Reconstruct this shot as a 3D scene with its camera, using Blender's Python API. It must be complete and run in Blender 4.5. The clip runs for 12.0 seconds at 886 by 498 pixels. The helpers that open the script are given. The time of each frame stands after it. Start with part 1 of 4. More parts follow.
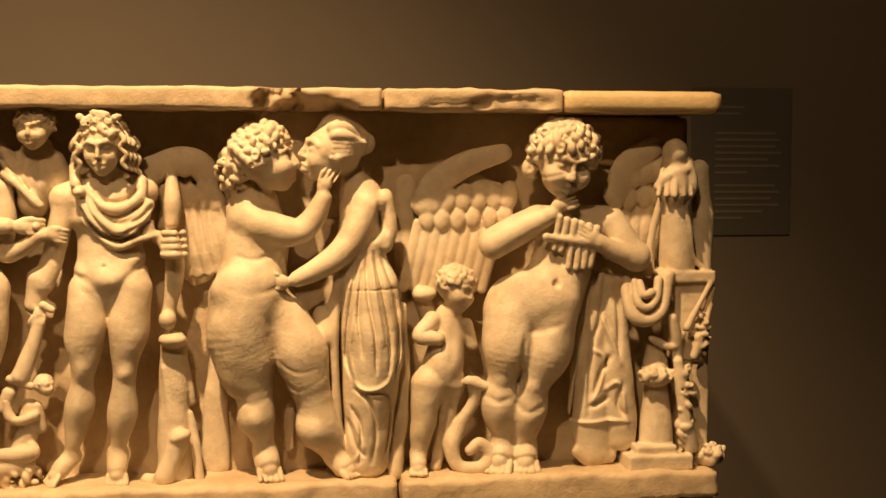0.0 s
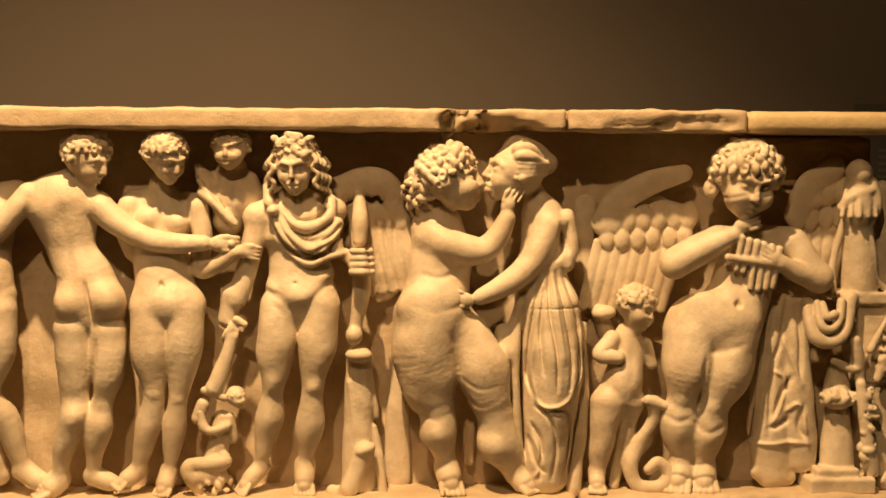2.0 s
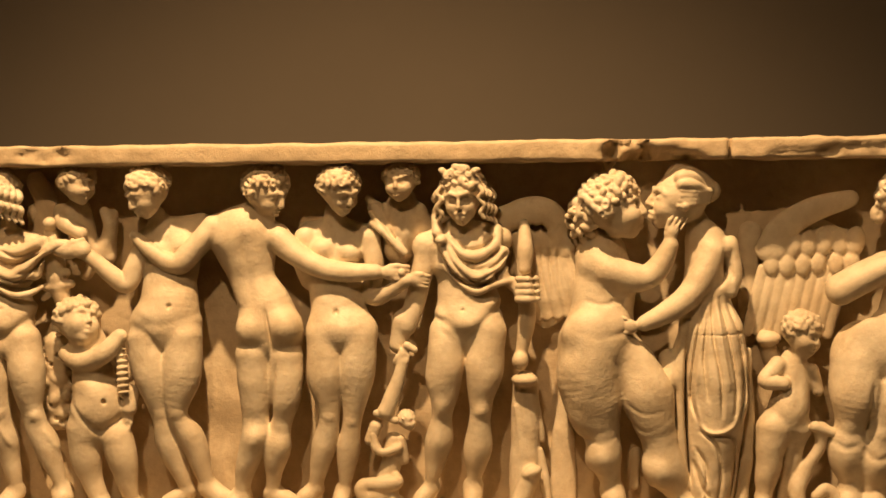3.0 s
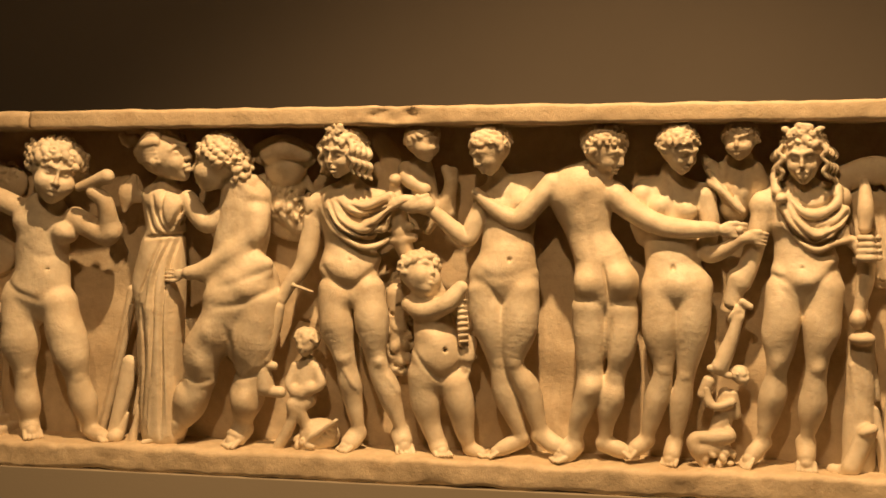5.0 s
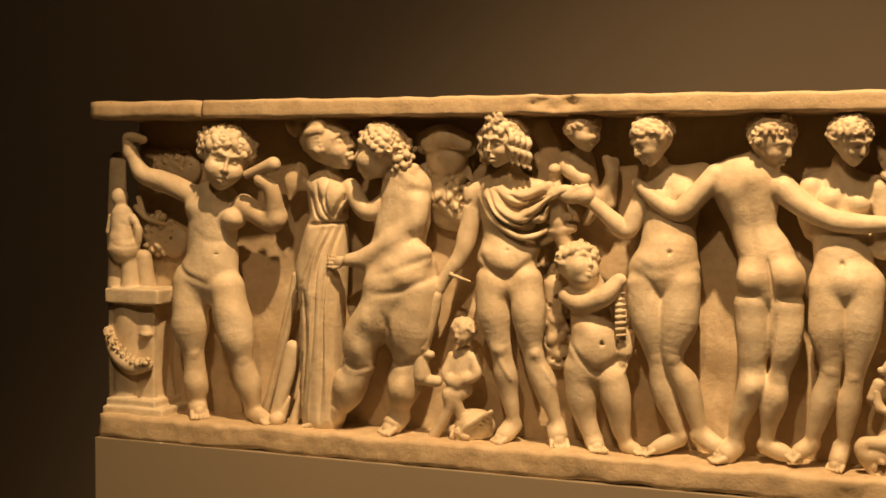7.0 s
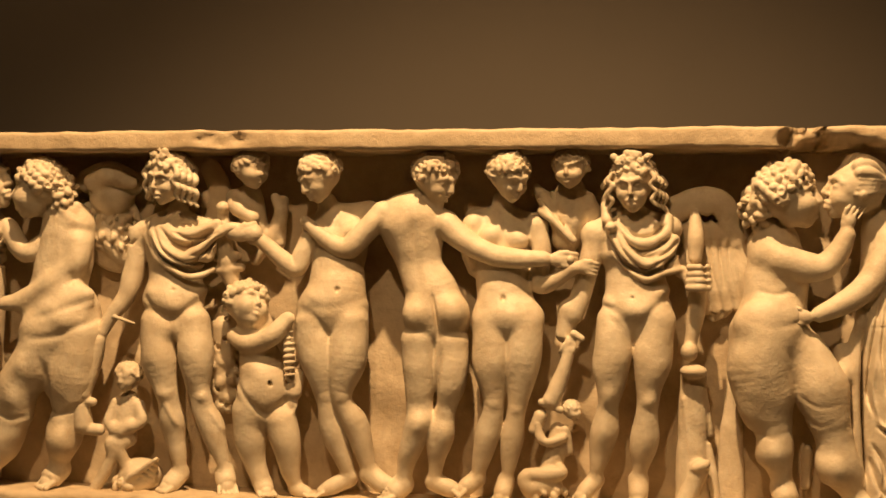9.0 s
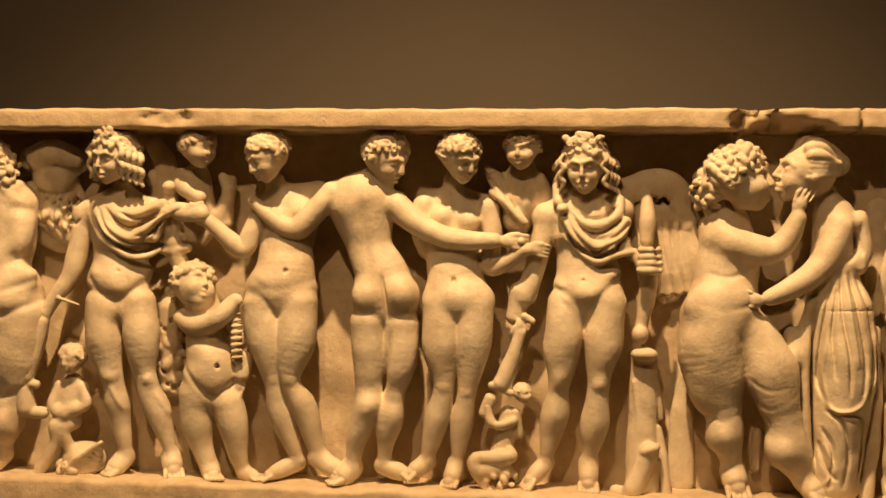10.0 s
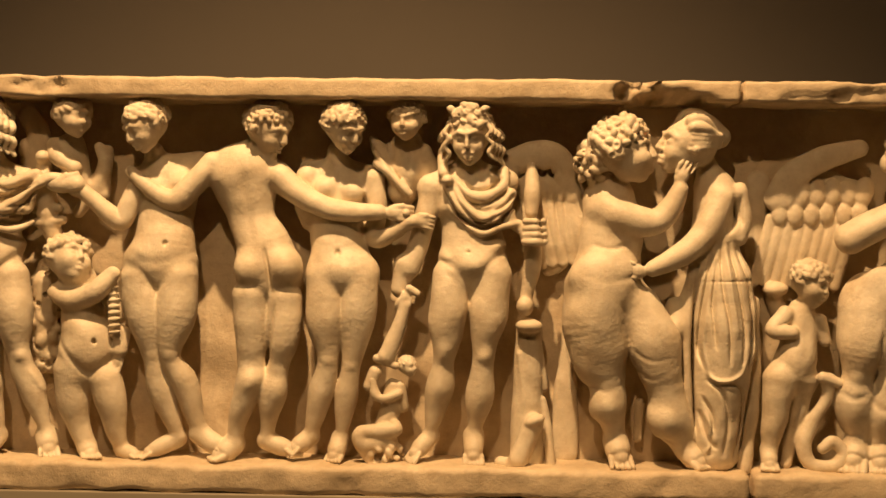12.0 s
::::::::::
• **Requirements**
Reproduce each line exactly as it appears, omitting the pictures.

• **Solution for this task**
Reconstruct this shot as a 3D scene with its camera, using Blender's Python API. It must be complete and run in Blender 4.5. The clip runs for 12.0 seconds at 886 by 498 pixels. The helpers that open the script are given. The time of each frame stands after it. Start with part 1 of 4. More parts follow.
0.0 s
2.0 s
3.0 s
5.0 s
7.0 s
9.0 s
10.0 s
12.0 s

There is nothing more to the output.